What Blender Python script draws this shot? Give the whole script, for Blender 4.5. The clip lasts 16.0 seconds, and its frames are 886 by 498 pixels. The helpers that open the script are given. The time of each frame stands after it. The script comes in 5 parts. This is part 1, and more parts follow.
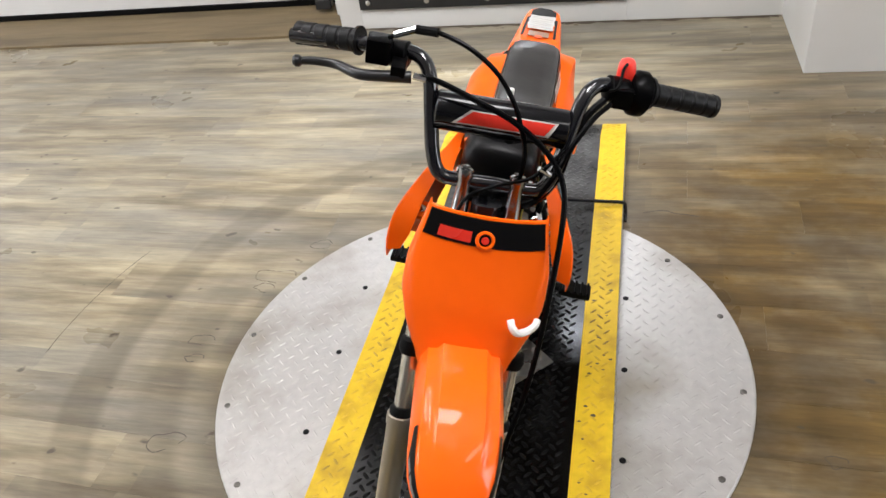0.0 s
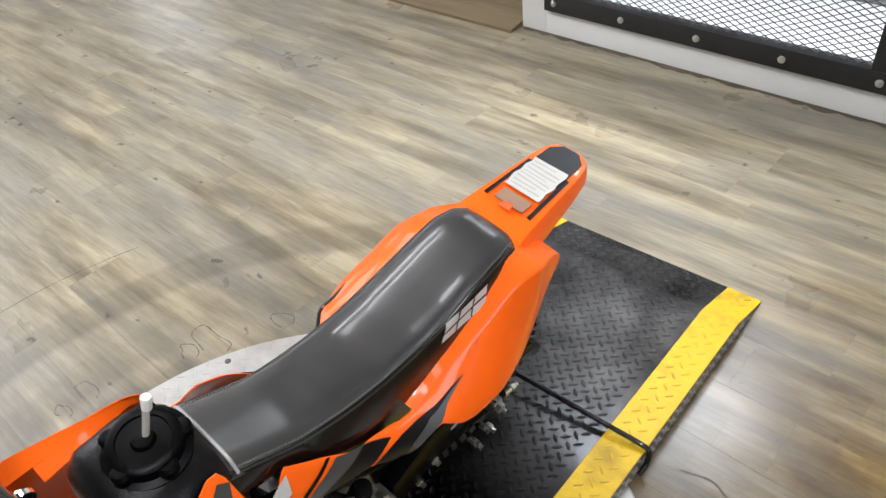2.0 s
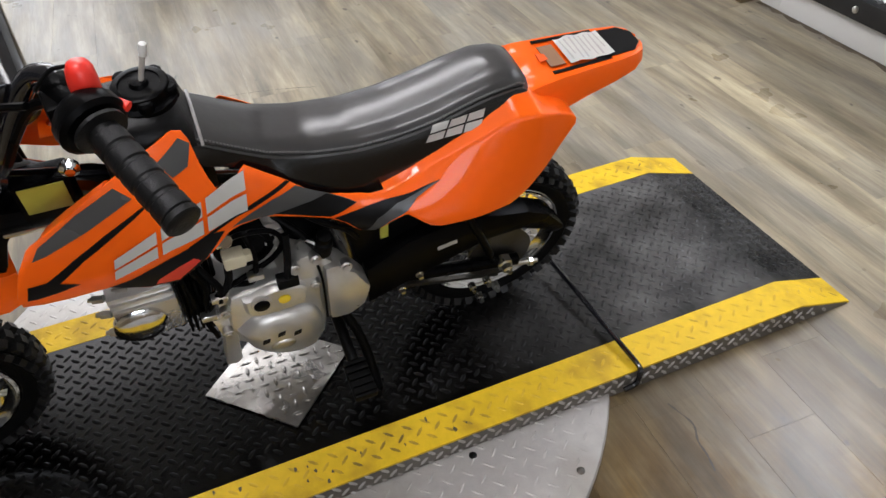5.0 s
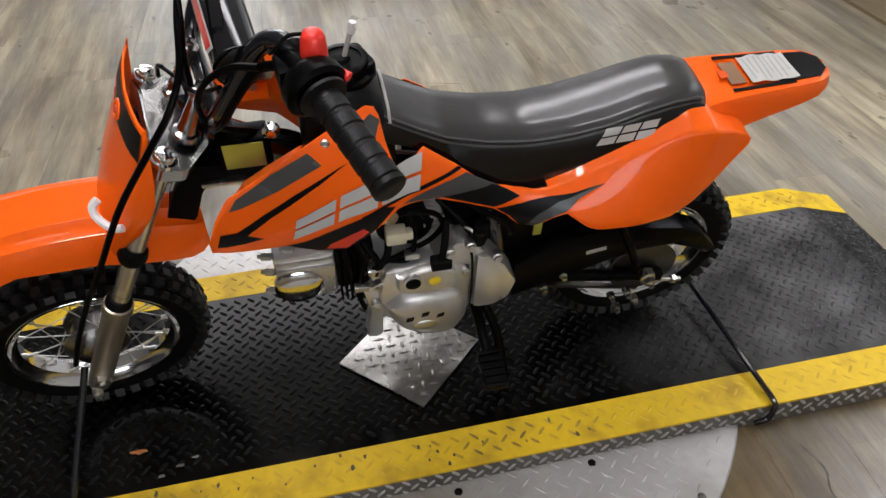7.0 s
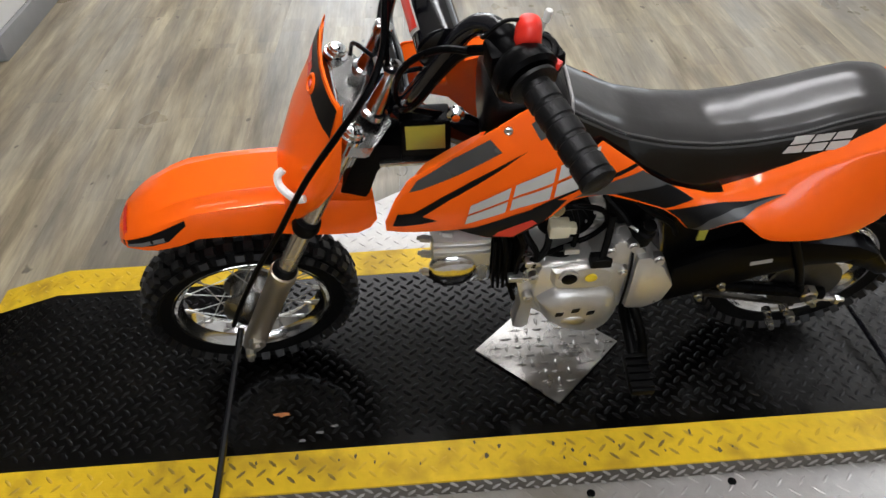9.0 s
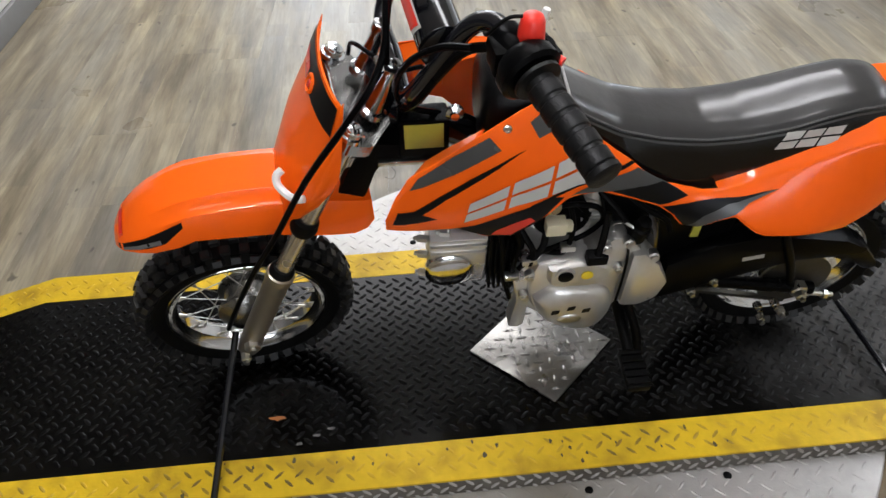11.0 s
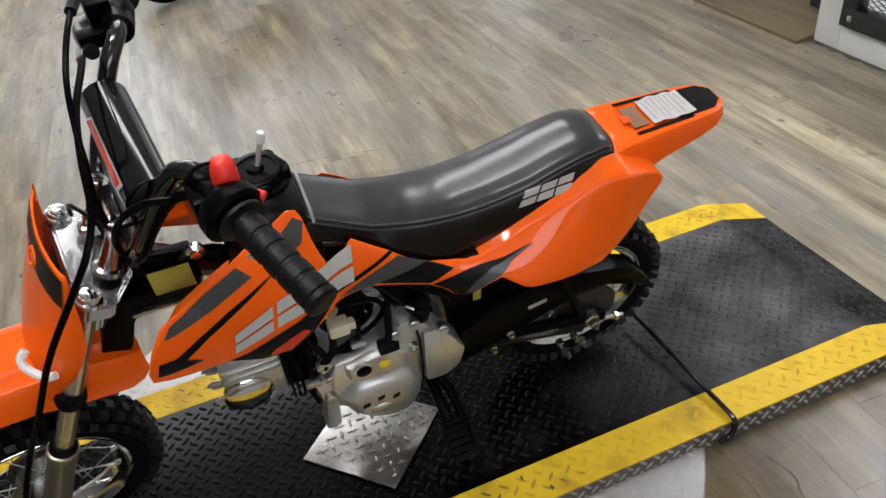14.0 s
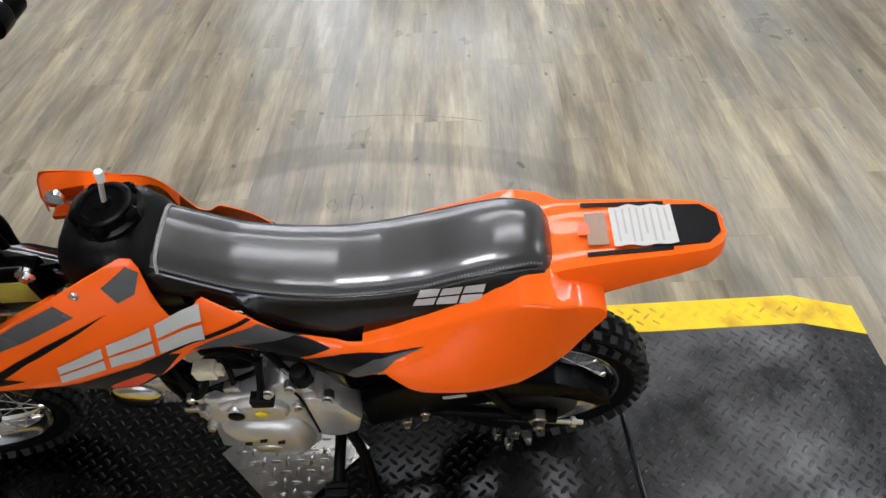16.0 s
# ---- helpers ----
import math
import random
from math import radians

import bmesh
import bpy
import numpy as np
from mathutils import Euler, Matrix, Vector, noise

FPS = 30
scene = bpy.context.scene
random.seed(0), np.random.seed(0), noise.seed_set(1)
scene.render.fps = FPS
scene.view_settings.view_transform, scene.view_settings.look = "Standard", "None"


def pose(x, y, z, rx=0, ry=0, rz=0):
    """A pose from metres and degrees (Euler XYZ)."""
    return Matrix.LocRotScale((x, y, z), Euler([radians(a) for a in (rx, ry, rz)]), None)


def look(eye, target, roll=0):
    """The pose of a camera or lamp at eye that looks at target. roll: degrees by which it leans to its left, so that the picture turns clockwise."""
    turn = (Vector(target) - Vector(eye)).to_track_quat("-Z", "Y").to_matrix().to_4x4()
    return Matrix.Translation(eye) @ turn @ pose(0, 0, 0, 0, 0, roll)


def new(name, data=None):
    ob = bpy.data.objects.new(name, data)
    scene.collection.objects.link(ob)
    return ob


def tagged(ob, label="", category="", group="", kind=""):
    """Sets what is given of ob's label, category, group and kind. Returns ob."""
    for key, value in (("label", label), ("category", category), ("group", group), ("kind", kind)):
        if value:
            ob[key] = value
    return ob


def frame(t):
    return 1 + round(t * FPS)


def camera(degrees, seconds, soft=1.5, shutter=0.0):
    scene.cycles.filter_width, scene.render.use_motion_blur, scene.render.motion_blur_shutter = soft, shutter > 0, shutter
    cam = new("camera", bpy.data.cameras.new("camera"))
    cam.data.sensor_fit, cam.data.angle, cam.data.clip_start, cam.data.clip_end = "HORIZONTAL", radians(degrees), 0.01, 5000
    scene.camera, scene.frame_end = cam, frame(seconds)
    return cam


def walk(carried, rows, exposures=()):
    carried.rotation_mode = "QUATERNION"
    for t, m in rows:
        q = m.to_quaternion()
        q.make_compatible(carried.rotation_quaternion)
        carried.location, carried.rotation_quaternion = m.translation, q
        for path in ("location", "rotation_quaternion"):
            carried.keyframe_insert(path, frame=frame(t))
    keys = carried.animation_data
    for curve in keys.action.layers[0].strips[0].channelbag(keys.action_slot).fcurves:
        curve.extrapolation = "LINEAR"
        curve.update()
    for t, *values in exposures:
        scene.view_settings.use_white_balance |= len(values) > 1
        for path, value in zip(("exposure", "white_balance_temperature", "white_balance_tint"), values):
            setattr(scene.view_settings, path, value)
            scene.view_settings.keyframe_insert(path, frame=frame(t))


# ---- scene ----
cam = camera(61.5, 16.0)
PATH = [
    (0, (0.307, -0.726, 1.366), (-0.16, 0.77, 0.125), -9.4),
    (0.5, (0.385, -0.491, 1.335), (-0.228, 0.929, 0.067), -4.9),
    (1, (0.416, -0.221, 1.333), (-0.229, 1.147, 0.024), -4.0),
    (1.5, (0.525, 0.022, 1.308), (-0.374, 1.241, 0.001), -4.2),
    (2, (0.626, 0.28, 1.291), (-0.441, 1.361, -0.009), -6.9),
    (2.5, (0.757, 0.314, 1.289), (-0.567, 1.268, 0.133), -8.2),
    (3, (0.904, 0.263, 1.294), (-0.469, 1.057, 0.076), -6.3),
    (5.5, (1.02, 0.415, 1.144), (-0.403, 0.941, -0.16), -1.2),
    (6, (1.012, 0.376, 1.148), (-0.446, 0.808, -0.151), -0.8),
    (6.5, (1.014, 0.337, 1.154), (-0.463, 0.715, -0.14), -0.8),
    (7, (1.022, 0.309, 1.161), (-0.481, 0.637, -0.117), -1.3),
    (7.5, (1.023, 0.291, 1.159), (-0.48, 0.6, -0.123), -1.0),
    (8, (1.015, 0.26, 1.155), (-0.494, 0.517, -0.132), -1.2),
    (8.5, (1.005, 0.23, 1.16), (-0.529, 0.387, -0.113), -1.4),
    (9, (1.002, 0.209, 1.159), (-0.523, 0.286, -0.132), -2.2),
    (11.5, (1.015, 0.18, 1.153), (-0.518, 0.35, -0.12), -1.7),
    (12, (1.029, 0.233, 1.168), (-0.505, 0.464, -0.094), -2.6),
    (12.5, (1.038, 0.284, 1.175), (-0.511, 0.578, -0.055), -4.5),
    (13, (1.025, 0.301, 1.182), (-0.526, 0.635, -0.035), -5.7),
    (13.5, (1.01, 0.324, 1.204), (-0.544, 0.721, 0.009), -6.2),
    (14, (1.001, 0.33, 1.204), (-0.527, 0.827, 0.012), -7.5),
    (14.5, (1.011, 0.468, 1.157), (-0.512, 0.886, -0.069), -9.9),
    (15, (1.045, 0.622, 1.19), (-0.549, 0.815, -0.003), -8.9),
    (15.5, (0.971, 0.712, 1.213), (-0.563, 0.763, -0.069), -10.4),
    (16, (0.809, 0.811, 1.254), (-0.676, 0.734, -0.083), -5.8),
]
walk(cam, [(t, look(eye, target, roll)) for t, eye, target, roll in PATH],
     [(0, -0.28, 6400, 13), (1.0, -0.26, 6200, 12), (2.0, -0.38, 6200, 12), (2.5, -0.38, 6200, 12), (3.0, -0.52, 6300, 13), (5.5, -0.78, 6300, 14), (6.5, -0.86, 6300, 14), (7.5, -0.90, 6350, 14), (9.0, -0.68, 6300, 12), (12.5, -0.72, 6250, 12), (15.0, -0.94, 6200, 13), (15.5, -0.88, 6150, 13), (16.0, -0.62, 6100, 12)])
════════
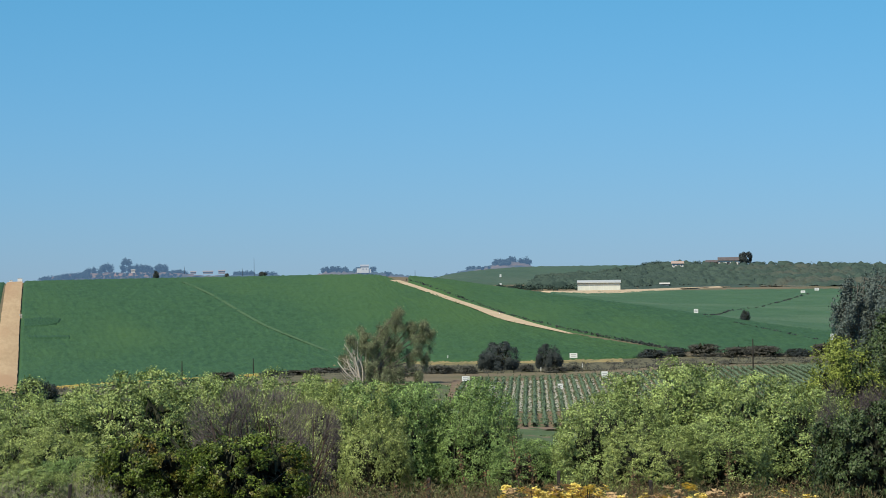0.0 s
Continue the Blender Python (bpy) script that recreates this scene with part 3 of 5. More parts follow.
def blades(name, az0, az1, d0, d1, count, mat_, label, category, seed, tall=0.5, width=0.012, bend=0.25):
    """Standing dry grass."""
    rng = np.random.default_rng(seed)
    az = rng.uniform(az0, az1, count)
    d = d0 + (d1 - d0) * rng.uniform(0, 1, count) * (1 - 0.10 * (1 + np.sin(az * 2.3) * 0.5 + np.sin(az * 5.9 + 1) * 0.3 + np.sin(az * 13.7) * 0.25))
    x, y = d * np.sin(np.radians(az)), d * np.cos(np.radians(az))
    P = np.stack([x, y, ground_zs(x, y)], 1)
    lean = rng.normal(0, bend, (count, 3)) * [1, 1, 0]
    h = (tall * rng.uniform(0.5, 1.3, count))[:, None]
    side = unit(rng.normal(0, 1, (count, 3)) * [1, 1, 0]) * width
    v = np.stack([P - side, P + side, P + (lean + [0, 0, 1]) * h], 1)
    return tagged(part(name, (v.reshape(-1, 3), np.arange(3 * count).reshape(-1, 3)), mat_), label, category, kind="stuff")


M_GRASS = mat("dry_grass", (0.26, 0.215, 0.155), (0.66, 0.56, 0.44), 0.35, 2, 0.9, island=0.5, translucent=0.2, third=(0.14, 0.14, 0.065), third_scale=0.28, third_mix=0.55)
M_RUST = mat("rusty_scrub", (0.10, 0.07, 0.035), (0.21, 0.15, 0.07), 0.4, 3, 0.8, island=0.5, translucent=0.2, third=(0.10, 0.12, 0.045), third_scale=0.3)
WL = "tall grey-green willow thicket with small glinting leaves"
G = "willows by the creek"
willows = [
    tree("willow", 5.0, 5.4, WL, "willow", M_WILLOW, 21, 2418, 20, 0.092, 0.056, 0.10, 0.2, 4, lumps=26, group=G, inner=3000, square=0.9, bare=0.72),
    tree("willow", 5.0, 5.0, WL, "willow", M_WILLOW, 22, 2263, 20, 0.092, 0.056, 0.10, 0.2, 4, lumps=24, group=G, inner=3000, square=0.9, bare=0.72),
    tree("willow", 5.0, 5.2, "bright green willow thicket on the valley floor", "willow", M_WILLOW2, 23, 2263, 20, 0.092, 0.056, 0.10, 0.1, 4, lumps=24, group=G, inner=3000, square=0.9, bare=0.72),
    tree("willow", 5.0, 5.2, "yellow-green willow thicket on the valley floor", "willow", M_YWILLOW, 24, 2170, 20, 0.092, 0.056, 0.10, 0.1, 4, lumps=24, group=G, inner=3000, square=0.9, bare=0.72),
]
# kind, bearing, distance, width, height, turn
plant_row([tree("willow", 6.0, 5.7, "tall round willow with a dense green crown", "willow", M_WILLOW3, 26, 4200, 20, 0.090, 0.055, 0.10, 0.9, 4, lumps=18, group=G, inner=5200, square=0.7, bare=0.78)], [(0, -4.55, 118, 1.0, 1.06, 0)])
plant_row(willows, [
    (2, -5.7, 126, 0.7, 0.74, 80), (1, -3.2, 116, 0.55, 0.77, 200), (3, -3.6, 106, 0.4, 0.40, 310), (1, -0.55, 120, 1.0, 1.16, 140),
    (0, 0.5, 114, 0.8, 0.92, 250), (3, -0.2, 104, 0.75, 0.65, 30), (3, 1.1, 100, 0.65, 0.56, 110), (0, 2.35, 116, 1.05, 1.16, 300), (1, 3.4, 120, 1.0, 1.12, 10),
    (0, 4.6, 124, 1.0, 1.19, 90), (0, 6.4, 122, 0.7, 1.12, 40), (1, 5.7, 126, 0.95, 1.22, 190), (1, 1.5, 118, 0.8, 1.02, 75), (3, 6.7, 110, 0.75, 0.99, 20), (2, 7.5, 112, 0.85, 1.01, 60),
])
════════
WHAT YOU SHOULD DO: Your task is to reproduce exactly the lines beginning at the line containing "carried.keyframe_insert(path, frame=frame(t))" and ending at the line containing "scene.view_settings.keyframe_insert(path, frame=frame(t))", inclusive.

TASK SOLUTION:
            carried.keyframe_insert(path, frame=frame(t))
    keys = carried.animation_data
    for curve in keys.action.layers[0].strips[0].channelbag(keys.action_slot).fcurves:
        curve.extrapolation = "LINEAR"
        curve.update()
    for t, *values in exposures:
        scene.view_settings.use_white_balance |= len(values) > 1
        for path, value in zip(("exposure", "white_balance_temperature", "white_balance_tint"), values):
            setattr(scene.view_settings, path, value)
            scene.view_settings.keyframe_insert(path, frame=frame(t))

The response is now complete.